#### [Short problem]
Your job is to retype all of the data word for word, leaving every image out.

#### [Data section]

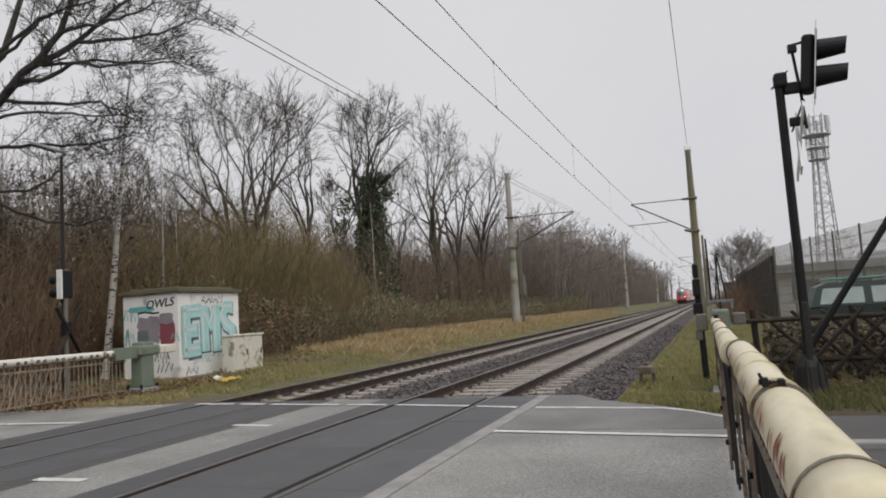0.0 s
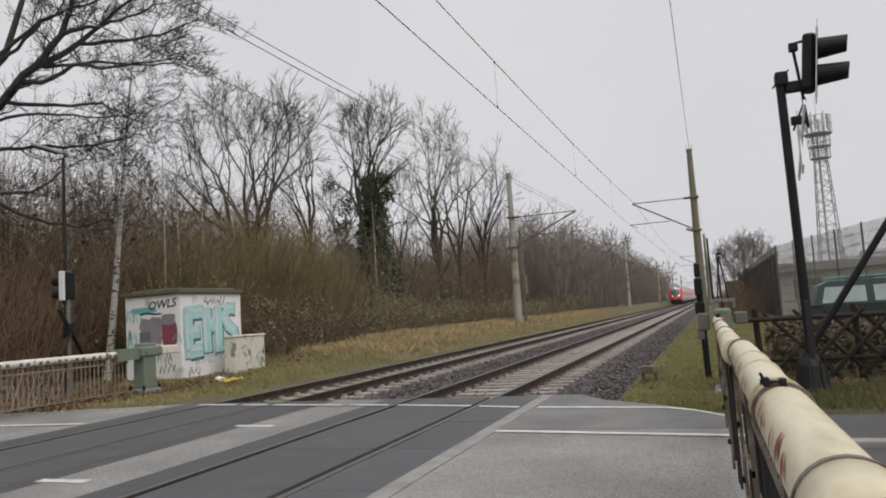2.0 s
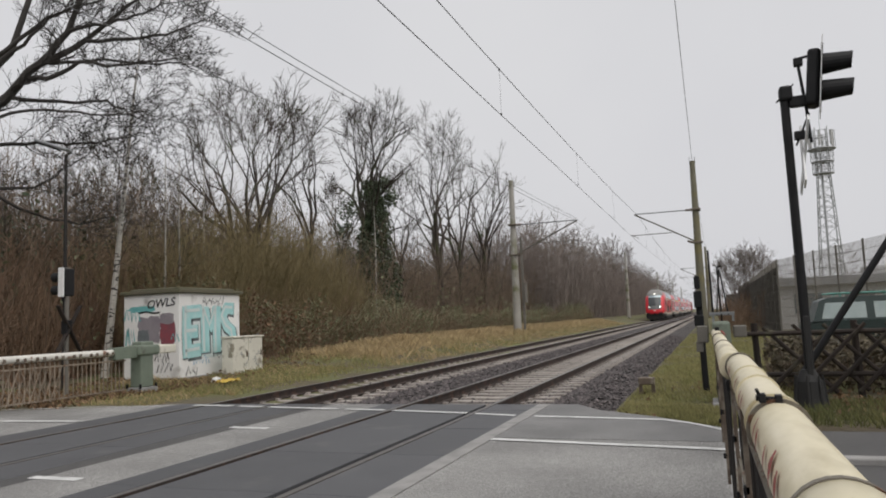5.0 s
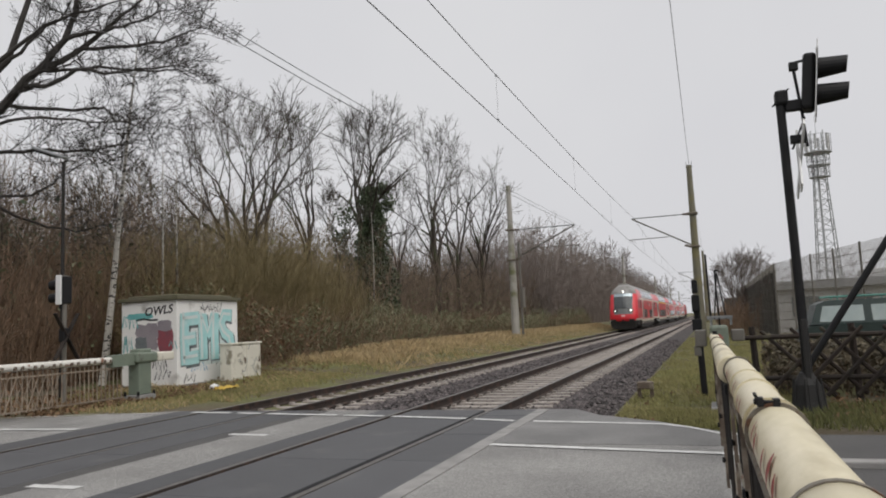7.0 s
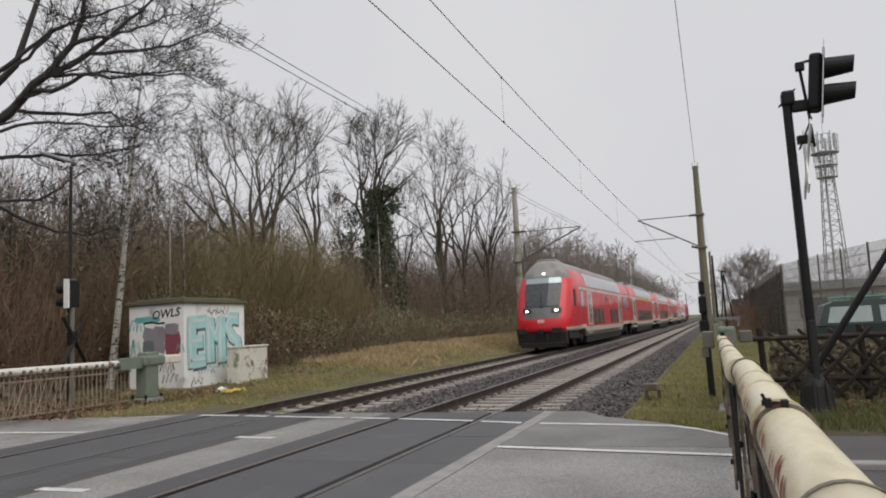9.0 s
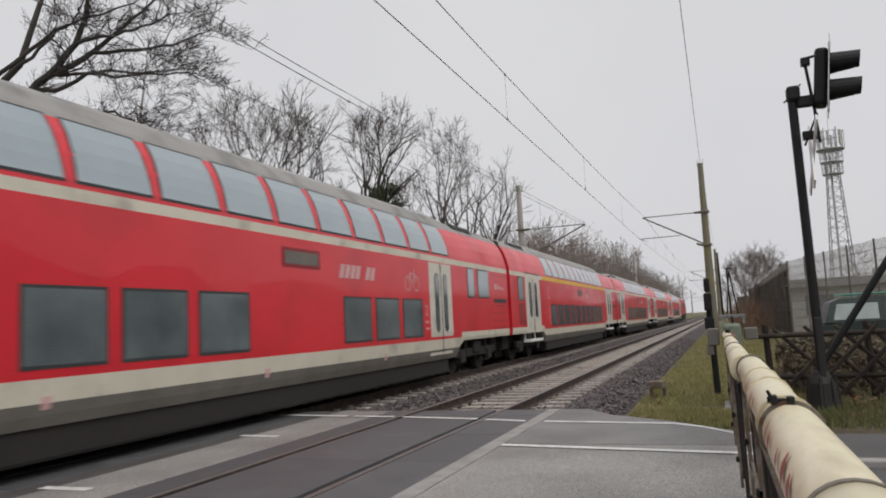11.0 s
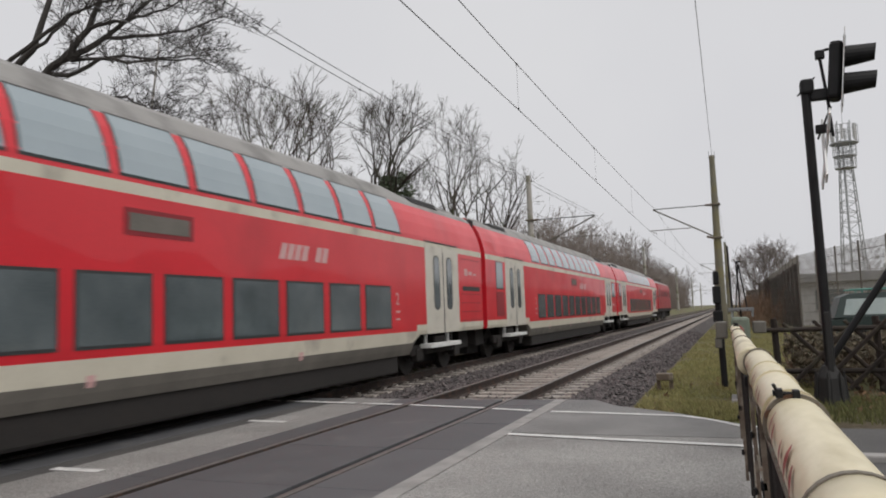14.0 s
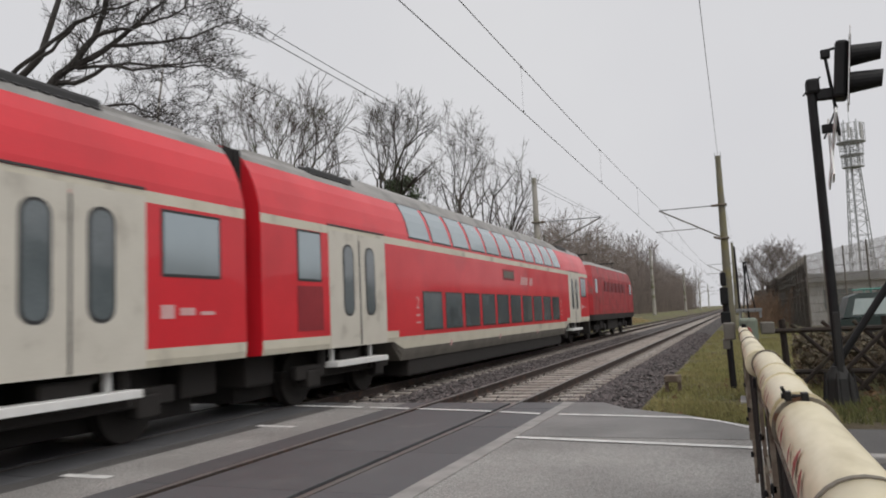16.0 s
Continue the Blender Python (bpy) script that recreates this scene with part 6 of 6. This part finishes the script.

#### [Reply to the task]
0.0 s
2.0 s
5.0 s
7.0 s
9.0 s
11.0 s
14.0 s
16.0 s
Continue the Blender Python (bpy) script that recreates this scene with part 6 of 6. This part finishes the script.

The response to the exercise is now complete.